> _Goal_
Retype each line exactly. Skip images.

▽

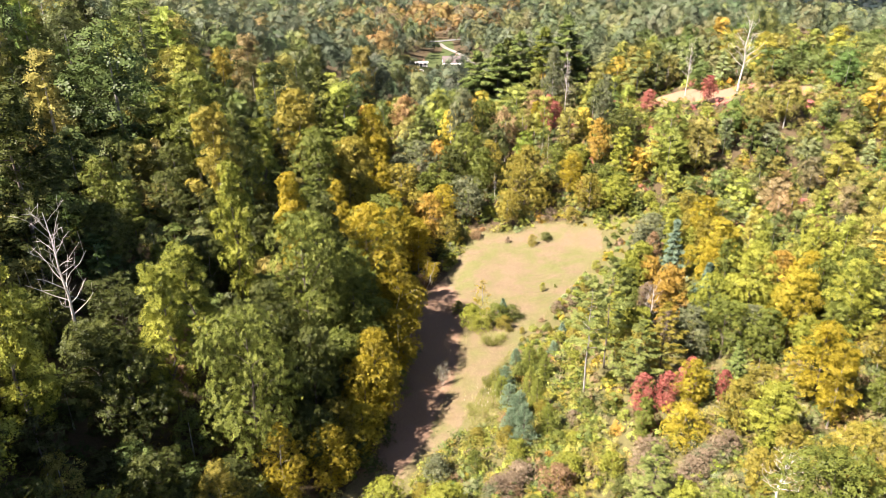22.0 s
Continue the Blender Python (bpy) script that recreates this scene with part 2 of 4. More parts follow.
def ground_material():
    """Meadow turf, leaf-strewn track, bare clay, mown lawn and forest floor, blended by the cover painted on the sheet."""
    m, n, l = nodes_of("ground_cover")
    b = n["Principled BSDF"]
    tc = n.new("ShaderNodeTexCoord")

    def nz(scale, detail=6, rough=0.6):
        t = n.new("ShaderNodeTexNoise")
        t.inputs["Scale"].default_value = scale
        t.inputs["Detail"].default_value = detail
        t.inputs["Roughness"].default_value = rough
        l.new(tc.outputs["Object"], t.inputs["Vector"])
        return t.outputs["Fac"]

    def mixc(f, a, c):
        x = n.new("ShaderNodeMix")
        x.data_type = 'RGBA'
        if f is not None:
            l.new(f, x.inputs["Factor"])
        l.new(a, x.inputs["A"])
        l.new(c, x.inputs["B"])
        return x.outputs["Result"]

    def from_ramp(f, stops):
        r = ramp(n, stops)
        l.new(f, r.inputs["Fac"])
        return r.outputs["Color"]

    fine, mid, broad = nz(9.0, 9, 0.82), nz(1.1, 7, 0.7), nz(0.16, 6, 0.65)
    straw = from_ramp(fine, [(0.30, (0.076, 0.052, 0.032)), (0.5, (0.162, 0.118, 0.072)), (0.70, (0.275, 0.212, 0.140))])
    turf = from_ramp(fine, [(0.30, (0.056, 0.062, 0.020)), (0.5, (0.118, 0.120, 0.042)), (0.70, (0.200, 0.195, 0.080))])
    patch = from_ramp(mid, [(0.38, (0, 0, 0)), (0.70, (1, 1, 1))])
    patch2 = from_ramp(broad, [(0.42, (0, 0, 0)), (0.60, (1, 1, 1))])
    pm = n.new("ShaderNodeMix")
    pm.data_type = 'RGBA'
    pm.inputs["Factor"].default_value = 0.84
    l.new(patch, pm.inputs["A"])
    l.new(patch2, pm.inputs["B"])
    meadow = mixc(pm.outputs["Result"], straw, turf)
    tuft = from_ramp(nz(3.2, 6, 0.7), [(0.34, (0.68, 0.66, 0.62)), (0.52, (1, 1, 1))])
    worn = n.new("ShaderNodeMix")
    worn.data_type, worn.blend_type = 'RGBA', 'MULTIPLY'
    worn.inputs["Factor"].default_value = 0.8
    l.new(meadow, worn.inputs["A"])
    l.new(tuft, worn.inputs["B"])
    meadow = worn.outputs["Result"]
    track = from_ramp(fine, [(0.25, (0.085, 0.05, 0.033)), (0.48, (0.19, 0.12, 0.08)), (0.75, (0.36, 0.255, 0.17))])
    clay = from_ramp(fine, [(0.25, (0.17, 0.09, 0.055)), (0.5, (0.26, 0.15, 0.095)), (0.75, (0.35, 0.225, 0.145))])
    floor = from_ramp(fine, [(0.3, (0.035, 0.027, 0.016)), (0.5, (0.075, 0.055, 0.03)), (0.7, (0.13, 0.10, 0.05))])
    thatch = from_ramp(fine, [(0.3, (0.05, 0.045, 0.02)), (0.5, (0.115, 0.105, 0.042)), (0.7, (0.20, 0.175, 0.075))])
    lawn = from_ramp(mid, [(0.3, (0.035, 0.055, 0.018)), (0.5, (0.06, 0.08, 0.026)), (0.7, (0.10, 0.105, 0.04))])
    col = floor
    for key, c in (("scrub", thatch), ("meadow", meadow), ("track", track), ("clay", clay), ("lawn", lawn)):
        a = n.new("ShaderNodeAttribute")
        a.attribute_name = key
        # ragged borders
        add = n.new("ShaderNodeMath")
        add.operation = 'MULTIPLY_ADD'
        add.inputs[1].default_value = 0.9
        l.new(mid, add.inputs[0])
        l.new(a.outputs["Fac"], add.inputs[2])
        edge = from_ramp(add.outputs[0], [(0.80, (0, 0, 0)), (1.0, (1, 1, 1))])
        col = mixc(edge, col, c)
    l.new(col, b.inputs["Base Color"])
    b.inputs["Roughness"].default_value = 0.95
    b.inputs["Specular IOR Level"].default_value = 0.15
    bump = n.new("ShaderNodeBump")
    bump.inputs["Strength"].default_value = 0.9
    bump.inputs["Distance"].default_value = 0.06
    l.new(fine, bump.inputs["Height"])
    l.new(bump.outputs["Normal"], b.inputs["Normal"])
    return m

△

> _Solution_
22.0 s
Continue the Blender Python (bpy) script that recreates this scene with part 2 of 4. More parts follow.
def ground_material():
    """Meadow turf, leaf-strewn track, bare clay, mown lawn and forest floor, blended by the cover painted on the sheet."""
    m, n, l = nodes_of("ground_cover")
    b = n["Principled BSDF"]
    tc = n.new("ShaderNodeTexCoord")

    def nz(scale, detail=6, rough=0.6):
        t = n.new("ShaderNodeTexNoise")
        t.inputs["Scale"].default_value = scale
        t.inputs["Detail"].default_value = detail
        t.inputs["Roughness"].default_value = rough
        l.new(tc.outputs["Object"], t.inputs["Vector"])
        return t.outputs["Fac"]

    def mixc(f, a, c):
        x = n.new("ShaderNodeMix")
        x.data_type = 'RGBA'
        if f is not None:
            l.new(f, x.inputs["Factor"])
        l.new(a, x.inputs["A"])
        l.new(c, x.inputs["B"])
        return x.outputs["Result"]

    def from_ramp(f, stops):
        r = ramp(n, stops)
        l.new(f, r.inputs["Fac"])
        return r.outputs["Color"]

    fine, mid, broad = nz(9.0, 9, 0.82), nz(1.1, 7, 0.7), nz(0.16, 6, 0.65)
    straw = from_ramp(fine, [(0.30, (0.076, 0.052, 0.032)), (0.5, (0.162, 0.118, 0.072)), (0.70, (0.275, 0.212, 0.140))])
    turf = from_ramp(fine, [(0.30, (0.056, 0.062, 0.020)), (0.5, (0.118, 0.120, 0.042)), (0.70, (0.200, 0.195, 0.080))])
    patch = from_ramp(mid, [(0.38, (0, 0, 0)), (0.70, (1, 1, 1))])
    patch2 = from_ramp(broad, [(0.42, (0, 0, 0)), (0.60, (1, 1, 1))])
    pm = n.new("ShaderNodeMix")
    pm.data_type = 'RGBA'
    pm.inputs["Factor"].default_value = 0.84
    l.new(patch, pm.inputs["A"])
    l.new(patch2, pm.inputs["B"])
    meadow = mixc(pm.outputs["Result"], straw, turf)
    tuft = from_ramp(nz(3.2, 6, 0.7), [(0.34, (0.68, 0.66, 0.62)), (0.52, (1, 1, 1))])
    worn = n.new("ShaderNodeMix")
    worn.data_type, worn.blend_type = 'RGBA', 'MULTIPLY'
    worn.inputs["Factor"].default_value = 0.8
    l.new(meadow, worn.inputs["A"])
    l.new(tuft, worn.inputs["B"])
    meadow = worn.outputs["Result"]
    track = from_ramp(fine, [(0.25, (0.085, 0.05, 0.033)), (0.48, (0.19, 0.12, 0.08)), (0.75, (0.36, 0.255, 0.17))])
    clay = from_ramp(fine, [(0.25, (0.17, 0.09, 0.055)), (0.5, (0.26, 0.15, 0.095)), (0.75, (0.35, 0.225, 0.145))])
    floor = from_ramp(fine, [(0.3, (0.035, 0.027, 0.016)), (0.5, (0.075, 0.055, 0.03)), (0.7, (0.13, 0.10, 0.05))])
    thatch = from_ramp(fine, [(0.3, (0.05, 0.045, 0.02)), (0.5, (0.115, 0.105, 0.042)), (0.7, (0.20, 0.175, 0.075))])
    lawn = from_ramp(mid, [(0.3, (0.035, 0.055, 0.018)), (0.5, (0.06, 0.08, 0.026)), (0.7, (0.10, 0.105, 0.04))])
    col = floor
    for key, c in (("scrub", thatch), ("meadow", meadow), ("track", track), ("clay", clay), ("lawn", lawn)):
        a = n.new("ShaderNodeAttribute")
        a.attribute_name = key
        # ragged borders
        add = n.new("ShaderNodeMath")
        add.operation = 'MULTIPLY_ADD'
        add.inputs[1].default_value = 0.9
        l.new(mid, add.inputs[0])
        l.new(a.outputs["Fac"], add.inputs[2])
        edge = from_ramp(add.outputs[0], [(0.80, (0, 0, 0)), (1.0, (1, 1, 1))])
        col = mixc(edge, col, c)
    l.new(col, b.inputs["Base Color"])
    b.inputs["Roughness"].default_value = 0.95
    b.inputs["Specular IOR Level"].default_value = 0.15
    bump = n.new("ShaderNodeBump")
    bump.inputs["Strength"].default_value = 0.9
    bump.inputs["Distance"].default_value = 0.06
    l.new(fine, bump.inputs["Height"])
    l.new(bump.outputs["Normal"], b.inputs["Normal"])
    return m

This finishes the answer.